— start of Records for the exercise —

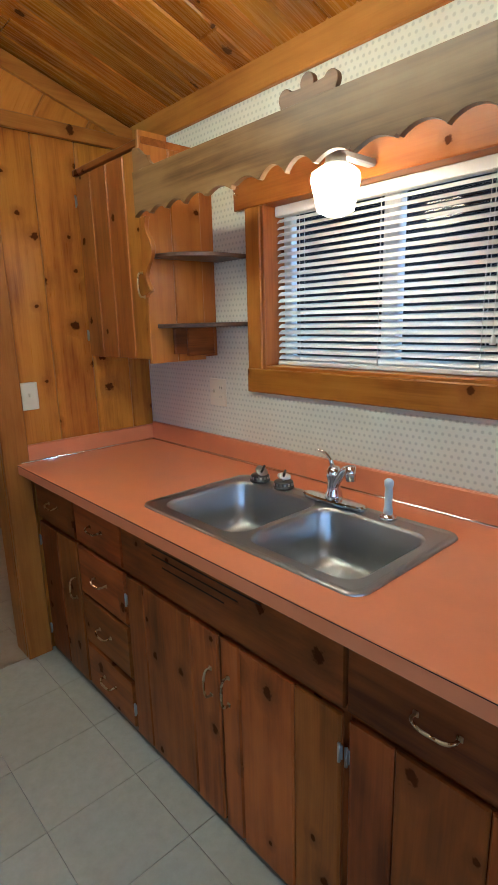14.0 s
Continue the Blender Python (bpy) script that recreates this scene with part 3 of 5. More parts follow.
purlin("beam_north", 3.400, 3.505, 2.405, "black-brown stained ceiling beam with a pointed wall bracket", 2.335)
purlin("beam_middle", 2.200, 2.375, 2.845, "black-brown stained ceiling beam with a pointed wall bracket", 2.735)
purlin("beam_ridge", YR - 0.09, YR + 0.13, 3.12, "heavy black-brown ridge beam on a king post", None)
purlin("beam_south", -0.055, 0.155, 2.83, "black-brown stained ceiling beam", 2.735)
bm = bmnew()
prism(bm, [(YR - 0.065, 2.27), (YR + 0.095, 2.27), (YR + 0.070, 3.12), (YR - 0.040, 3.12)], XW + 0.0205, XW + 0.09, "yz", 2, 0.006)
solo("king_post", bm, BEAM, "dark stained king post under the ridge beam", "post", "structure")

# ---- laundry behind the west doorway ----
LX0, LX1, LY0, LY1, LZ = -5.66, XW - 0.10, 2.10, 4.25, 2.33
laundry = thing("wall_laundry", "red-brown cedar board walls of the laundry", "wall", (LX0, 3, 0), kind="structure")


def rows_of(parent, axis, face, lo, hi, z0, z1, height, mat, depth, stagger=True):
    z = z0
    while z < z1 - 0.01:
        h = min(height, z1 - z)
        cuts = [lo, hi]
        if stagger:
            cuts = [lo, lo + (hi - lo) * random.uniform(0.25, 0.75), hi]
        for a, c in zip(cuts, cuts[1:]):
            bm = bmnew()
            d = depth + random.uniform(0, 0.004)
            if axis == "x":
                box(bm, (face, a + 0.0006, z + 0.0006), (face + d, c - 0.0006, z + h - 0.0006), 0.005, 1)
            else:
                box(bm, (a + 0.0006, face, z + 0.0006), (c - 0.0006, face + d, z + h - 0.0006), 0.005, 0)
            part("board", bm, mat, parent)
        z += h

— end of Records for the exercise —
— start of Records for the exercise —

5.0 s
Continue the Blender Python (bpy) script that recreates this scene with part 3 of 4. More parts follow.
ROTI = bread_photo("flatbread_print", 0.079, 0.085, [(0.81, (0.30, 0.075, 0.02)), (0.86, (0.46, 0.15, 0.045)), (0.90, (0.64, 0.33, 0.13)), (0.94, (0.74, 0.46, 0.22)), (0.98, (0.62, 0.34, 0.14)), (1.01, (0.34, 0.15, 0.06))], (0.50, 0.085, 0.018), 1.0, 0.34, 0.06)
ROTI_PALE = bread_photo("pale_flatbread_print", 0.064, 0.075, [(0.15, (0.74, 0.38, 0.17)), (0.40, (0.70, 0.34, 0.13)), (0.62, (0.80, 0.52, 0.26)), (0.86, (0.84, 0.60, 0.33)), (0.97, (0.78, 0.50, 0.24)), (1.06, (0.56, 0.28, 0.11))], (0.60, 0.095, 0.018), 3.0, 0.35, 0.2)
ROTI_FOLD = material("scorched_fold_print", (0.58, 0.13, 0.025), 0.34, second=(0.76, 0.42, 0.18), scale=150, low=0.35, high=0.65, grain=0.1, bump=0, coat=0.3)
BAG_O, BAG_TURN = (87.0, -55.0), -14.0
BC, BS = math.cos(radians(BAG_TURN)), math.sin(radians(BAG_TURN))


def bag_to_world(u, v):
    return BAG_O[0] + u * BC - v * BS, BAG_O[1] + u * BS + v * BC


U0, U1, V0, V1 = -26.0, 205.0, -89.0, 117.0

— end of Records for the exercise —
— start of Records for the exercise —

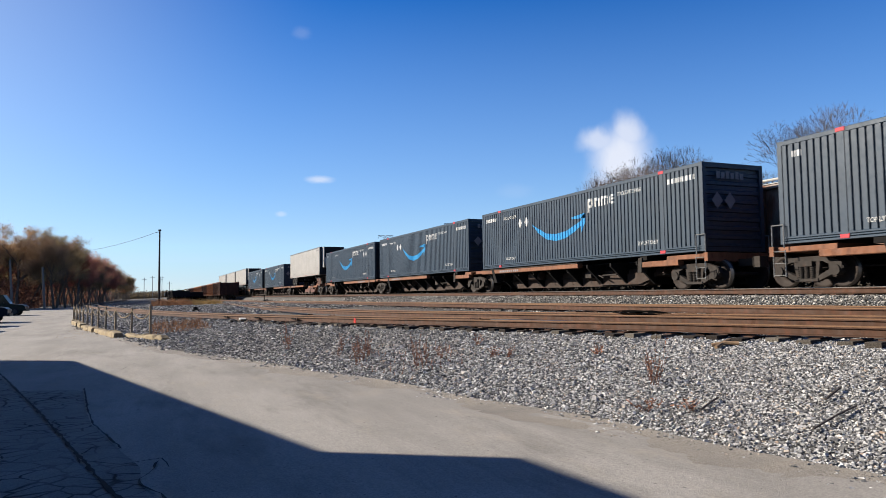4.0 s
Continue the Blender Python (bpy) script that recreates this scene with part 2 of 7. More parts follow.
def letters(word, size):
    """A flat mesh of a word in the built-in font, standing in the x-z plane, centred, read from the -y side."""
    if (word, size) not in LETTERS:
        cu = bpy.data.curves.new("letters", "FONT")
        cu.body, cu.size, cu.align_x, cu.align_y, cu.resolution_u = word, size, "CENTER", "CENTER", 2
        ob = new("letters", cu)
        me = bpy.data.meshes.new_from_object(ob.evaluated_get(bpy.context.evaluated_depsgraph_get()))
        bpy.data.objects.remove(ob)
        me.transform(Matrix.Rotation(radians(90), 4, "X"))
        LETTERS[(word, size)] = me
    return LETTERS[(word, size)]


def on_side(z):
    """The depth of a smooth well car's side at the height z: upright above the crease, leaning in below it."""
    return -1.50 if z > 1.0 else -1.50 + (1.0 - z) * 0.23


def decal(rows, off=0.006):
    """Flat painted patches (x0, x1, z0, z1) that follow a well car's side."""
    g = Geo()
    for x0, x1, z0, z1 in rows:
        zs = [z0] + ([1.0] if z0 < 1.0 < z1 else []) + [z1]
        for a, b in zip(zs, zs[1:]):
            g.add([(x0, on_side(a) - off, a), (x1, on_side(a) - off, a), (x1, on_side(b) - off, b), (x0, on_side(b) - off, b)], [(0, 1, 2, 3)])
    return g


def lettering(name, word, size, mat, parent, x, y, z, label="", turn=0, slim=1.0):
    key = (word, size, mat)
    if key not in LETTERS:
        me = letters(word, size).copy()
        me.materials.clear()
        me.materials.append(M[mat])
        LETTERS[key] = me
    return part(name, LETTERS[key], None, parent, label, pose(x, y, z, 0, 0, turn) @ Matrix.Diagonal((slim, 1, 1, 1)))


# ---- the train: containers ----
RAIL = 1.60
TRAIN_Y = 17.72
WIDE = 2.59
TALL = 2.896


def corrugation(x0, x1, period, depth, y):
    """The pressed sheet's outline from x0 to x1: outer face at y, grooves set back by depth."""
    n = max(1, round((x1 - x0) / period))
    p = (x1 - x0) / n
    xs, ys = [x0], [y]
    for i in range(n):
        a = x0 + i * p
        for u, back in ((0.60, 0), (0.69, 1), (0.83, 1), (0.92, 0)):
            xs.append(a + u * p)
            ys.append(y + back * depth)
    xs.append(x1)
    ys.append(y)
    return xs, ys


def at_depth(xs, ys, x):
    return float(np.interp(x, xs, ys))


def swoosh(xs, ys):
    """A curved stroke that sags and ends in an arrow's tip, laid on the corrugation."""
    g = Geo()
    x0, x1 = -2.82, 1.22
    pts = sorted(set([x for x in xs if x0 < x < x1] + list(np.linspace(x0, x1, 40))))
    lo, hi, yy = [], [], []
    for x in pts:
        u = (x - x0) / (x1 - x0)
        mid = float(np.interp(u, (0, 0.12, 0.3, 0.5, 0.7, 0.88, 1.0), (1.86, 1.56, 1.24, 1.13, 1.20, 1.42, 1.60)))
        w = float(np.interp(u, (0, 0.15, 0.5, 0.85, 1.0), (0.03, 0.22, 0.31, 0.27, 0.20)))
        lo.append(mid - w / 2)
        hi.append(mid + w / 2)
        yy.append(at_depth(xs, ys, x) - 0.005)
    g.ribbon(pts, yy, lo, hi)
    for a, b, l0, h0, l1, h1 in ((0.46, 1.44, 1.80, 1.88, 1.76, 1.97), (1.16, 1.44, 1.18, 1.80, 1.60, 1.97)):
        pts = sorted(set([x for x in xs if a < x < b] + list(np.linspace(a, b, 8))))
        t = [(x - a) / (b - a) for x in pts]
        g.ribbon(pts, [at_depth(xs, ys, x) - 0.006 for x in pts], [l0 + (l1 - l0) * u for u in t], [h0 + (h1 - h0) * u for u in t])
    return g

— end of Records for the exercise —

What is needed: Extract and output the part that opens with the line containing "7. More parts follow." and closes with the line containing "return LETTERS[(word, size)]", unchanged, ends included.

Task output:
Continue the Blender Python (bpy) script that recreates this scene with part 2 of 7. More parts follow.
def letters(word, size):
    """A flat mesh of a word in the built-in font, standing in the x-z plane, centred, read from the -y side."""
    if (word, size) not in LETTERS:
        cu = bpy.data.curves.new("letters", "FONT")
        cu.body, cu.size, cu.align_x, cu.align_y, cu.resolution_u = word, size, "CENTER", "CENTER", 2
        ob = new("letters", cu)
        me = bpy.data.meshes.new_from_object(ob.evaluated_get(bpy.context.evaluated_depsgraph_get()))
        bpy.data.objects.remove(ob)
        me.transform(Matrix.Rotation(radians(90), 4, "X"))
        LETTERS[(word, size)] = me
    return LETTERS[(word, size)]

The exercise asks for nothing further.